Read the rest of this entry »

Pork 0.9 in the wild

June 30th, 2008

Those who would like to play with Pork, but are allergic to pulling sources from version control can now download an actual pork release. Now someone needs to hook this into a GUI to provide easy Eclipse-style refactoring for C++.

Pork

I planned to release Pork 1.0 for a while now. The tools work great, even if all the love is going to the GCC-based toolchain. However, after hearing grumpy comments from a certain coworker about the uglyness of the oink build system it dawned on me that it’s rather mean to release such a mess and call it 1.0.

So I think I’ll release Pork 0.9 in the current state, so I can focus on near term GCC toolchain work. Pork in the current form means oink stack + my refactoring tools + changes to elsa and other libs to support C/C++ refactoring needs.

This will be followed up by Pork 1.0. 1.0 will involve changes to the build system to get rid of oink(we only use the oink build system and rarely use oink API). To put this another way: I don’t expect any functionality changes between 0.9 and 1.0 other than an improved build system to make it easier to get started with writing new tools.

Pork - Future

I am pretty happy with Pork as it is. I think we’ve taken Elsa as far as it’ll let us go. The only realistic improvement on the Pork side may be to have Dehydra generate a JS binding to Elsa’s extensive AST to make rewriting stuff easier. However, I’m not sure if that’s worth the effort nor that a C++ AST will reflect into JavaScript as well as GCC GIMPLE.

Preprocessing

On the other hand, something needs to be done about the main ingradient that makes Pork tick: MCPP. MCPP does a lovely job of annotating what the C preprocessor is doing, but configuring GCC to use a foreign preprocessor is a giant hassle and making sure it works correctly is troublesome. At the GCC summit, Tom gave me an idea on how similar functionality can be added to GCC directly by extending the include backtrace with macro expansions. Not only would such integration simplify Pork setup and increase Pork’s operating speed, but it is also a clean way to expose preprocessor constructs to the AST presented in De/Treehydra. It should allow for more preprocessor awareness directly in analysis stage of refactoring instead of only in the final rewriting stage as is currently done. As a side-effect, GCC would gain better error messages too.

So while this isn’t going to affect Pork directly, it will simplify the lives of Pork users while opening new analysis frontiers. Even though I hate working on preprocessor stuff, I think this work will need to happen sometime in the near future.

The Hydras

Dehydra 0.9 has been out for a while, I planned to release 1.0 soon after unless there are major flaws discovered in the API. The situation changed at the GCC summit. The fact that FSF reversed their stance on GCC plugins means that we should be concentrating on getting the plugin stuff reviewed.
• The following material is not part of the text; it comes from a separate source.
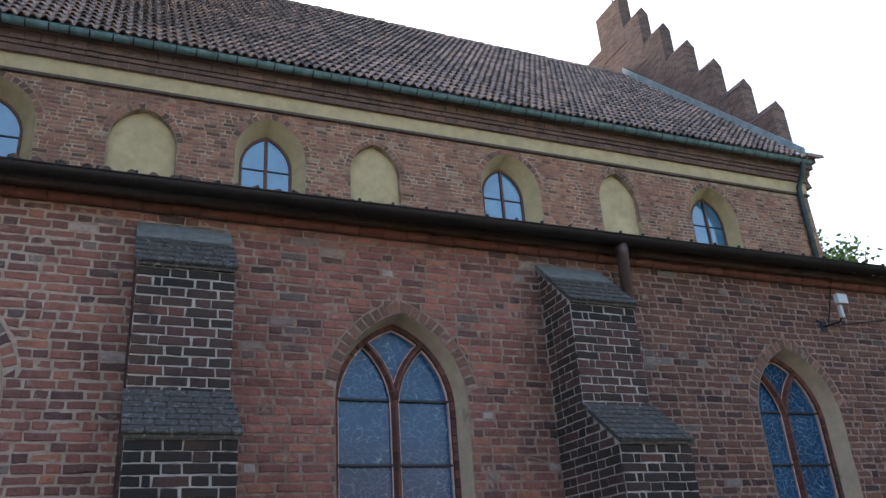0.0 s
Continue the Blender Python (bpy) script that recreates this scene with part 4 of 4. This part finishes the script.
# ---- weeds in the gutter's corner ----
M_STRAW = plain("dry_weed_stems", (0.20, 0.16, 0.09), 0.9, 0.3, 20, relief=0.2)
weeds = empty("dry_weeds", "tuft of dry weed stems in the gutter corner by the white wall", "weeds")
rw = random.Random(17)
for _ in range(14):
    bx, by = -3.75 + rw.uniform(0, 0.5), 7.75 + rw.uniform(0, 0.35)
    lean, back = rw.uniform(-0.12, 0.25), rw.uniform(-0.1, 0.15)
    hgt = rw.uniform(0.12, 0.42)
    base = 5.5 + max(0.0, by - 7.6) * 0.46
    part("stem", tube([(bx, by, base), (bx + lean * 0.3, by + back * 0.4, base + hgt * 0.6), (bx + lean, by + back, base + hgt * rw.uniform(0.7, 1.0))], [0.006, 0.004, 0.002], 5), M_STRAW, weeds)

# ---- a tree beyond the church ----
def leaf_material():
    m, n, l, p = mat("fresh_leaves")
    rnd = n.new("ShaderNodeNewGeometry").outputs["Random Per Island"]
    l.new(ramp(n, l, rnd, [(0.0, (0.06, 0.12, 0.03)), (0.6, (0.12, 0.20, 0.05)), (1.0, (0.18, 0.26, 0.08))]), p.inputs["Base Color"])
    p.inputs["Roughness"].default_value = 0.6
    p.inputs["Subsurface Weight"].default_value = 0.0
    return m


def tree(x, y, h):
    t = empty("tree", "broad green deciduous tree beyond the church", "tree")
    rt = random.Random(6)
    trunk = [(x + 0.3 * math.sin(k), y, h * 0.62 * k / 6) for k in range(7)]
    part("trunk", tube(trunk, [0.4 - 0.045 * k for k in range(7)], 12), M_LANT, t, smooth=True)
    vs, fs = [], []
    for i in range(13):
        a = rt.uniform(0, 6.28)
        base = Vector(trunk[2 + i % 5])
        tip = base + Vector((math.cos(a) * rt.uniform(2, 4.2), math.sin(a) * rt.uniform(2, 4), rt.uniform(1.5, h * 0.36)))
        mid = (base + tip) / 2 + Vector((0, 0, 0.5))
        part("limb", tube([base, mid, tip], [0.14, 0.09, 0.03], 8), M_LANT, t)
        for _ in range(1500):
            f = rt.random() ** 0.5
            c = mid.lerp(tip, f) + Vector((rt.gauss(0, 0.62), rt.gauss(0, 0.62), rt.gauss(0, 0.5)))
            if (noise.noise(c * 0.8) < -0.12):
                continue
            u = Vector((rt.gauss(0, 1), rt.gauss(0, 1), rt.gauss(0, 0.6))).normalized()
            w = u.cross(Vector((rt.gauss(0, 1), rt.gauss(0, 1), rt.gauss(0, 1)))).normalized()
            s = rt.uniform(0.13, 0.23)
            o = len(vs)
            vs += [tuple(c - u * s), tuple(c + w * s * 0.5), tuple(c + u * s), tuple(c - w * s * 0.5)]
            fs.append((o, o + 1, o + 2, o + 3))
    me = data_mesh("crown", vs, fs, leaf_material())
    tagged(put("crown", me, t), "loose crown of fresh green leaves", kind="stuff")


tree(40.0, 31.0, 22.0)

# ---- the bricks of the long walls ----
def lay_wall(wall, x0, x1, z0, rows, y, arches, ringed, mats, single_box, seed, gaps=(), proud=0.006):
    rngw = random.Random(seed)
    loose, count = [], 0
    for quad, whole in brick_field(x0, x1, z0, COURSE, rows, ringed, rngw, gaps):
        p = proud + rngw.uniform(-0.004, 0.004)
        v, f = brick_block(quad, y, p, rngw)
        xm, zm = quad[0][0], quad[0][1]
        if single_box and whole and count < 300 and single_box[0] < xm < single_box[1] and single_box[2] < zm < single_box[3]:
            ox, oz = quad[0]
            put("brick", data_mesh("brick", [(a - ox, b - y, c - oz) for a, b, c in v], f, mats[0]), wall, pose(ox, y, oz))
            count += 1
        else:
            loose.append((v, f))
    joined("bricks", loose, mats[1], wall)


class Recess:
    """A stretch of wall covered by a buttress."""
    def __init__(self, x0, x1, top):
        self.cx, self.a, self.top = (x0 + x1) / 2, (x1 - x0) / 2 - 0.012, top

    def half(self, z):
        return self.a if z < self.top else None


for ar, ring_mat in zip(AISLE_ARCHES, (M_RING, M_RING_DULL, M_RING_DULL)):
    ring_bricks(ar, 0.135, 3.68, AISLE_Y, ring_mat, wall_south, 11)
lay_wall(wall_south, AISLE_X0, AISLE_X1, AISLE_TOP - AISLE_ROWS * COURSE, AISLE_ROWS, AISLE_Y, AISLE_ARCHES, [Ringed(a, 0.14, 3.68) for a in AISLE_ARCHES] + [Recess(0.295, 1.145, 5.1), Recess(4.775, 5.625, 5.1)], (M_BRICK_ONE, M_BRICK), (-3.4, 0.2, 3.0, 5.33), 31)
for ar in NAVE_WINDOWS + NAVE_NICHES:
    ring_bricks(ar, 0.135, ar.spring + 0.1, NAVE_Y, M_RING_WARM, wall_nave, 9)
lay_wall(wall_nave, -4.4, NAVE_X1, 11.44 - 32 * COURSE, 32, NAVE_Y, NAVE_WINDOWS + NAVE_NICHES, [Ringed(a, 0.14, a.spring + 0.1) for a in NAVE_WINDOWS + NAVE_NICHES], (M_WARM_ONE, M_WARM), (-4.1, 6.2, 9.9, 11.41), 32)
So in the near term I’m forward porting the plugin stuff to trunk GCC, then I’ll be generalize the plugin API to suit at least one other GCC plugin user that we met with at the summit. The downside is that I don’t want to release Dehydra 1.0 and immediately break the plugin API. The upside is that the new API should be more general and more minimalistic and will likely be close to what will eventually become an official plugin API.

Summary: In my mind Dehydra and Pork are 1.0 quality, but I want to future-proof them a little bit before calling them 1.0.

GCC Summit

June 19th, 2008

Our presentation on Treehydra and Dehydra GCC plugins was received well at the summit.

The big news is that FSF is working on license changes to allow GPL-only GCC plugins. I’m looking forward to having our work be compatible with future GCC without any patching.

In a few minutes we’ll be having a meeting with users of other plugin frameworks to have an initial discussion on a common API. I’m working on forward porting my patches, so they can start getting reviewed ahead of license changes.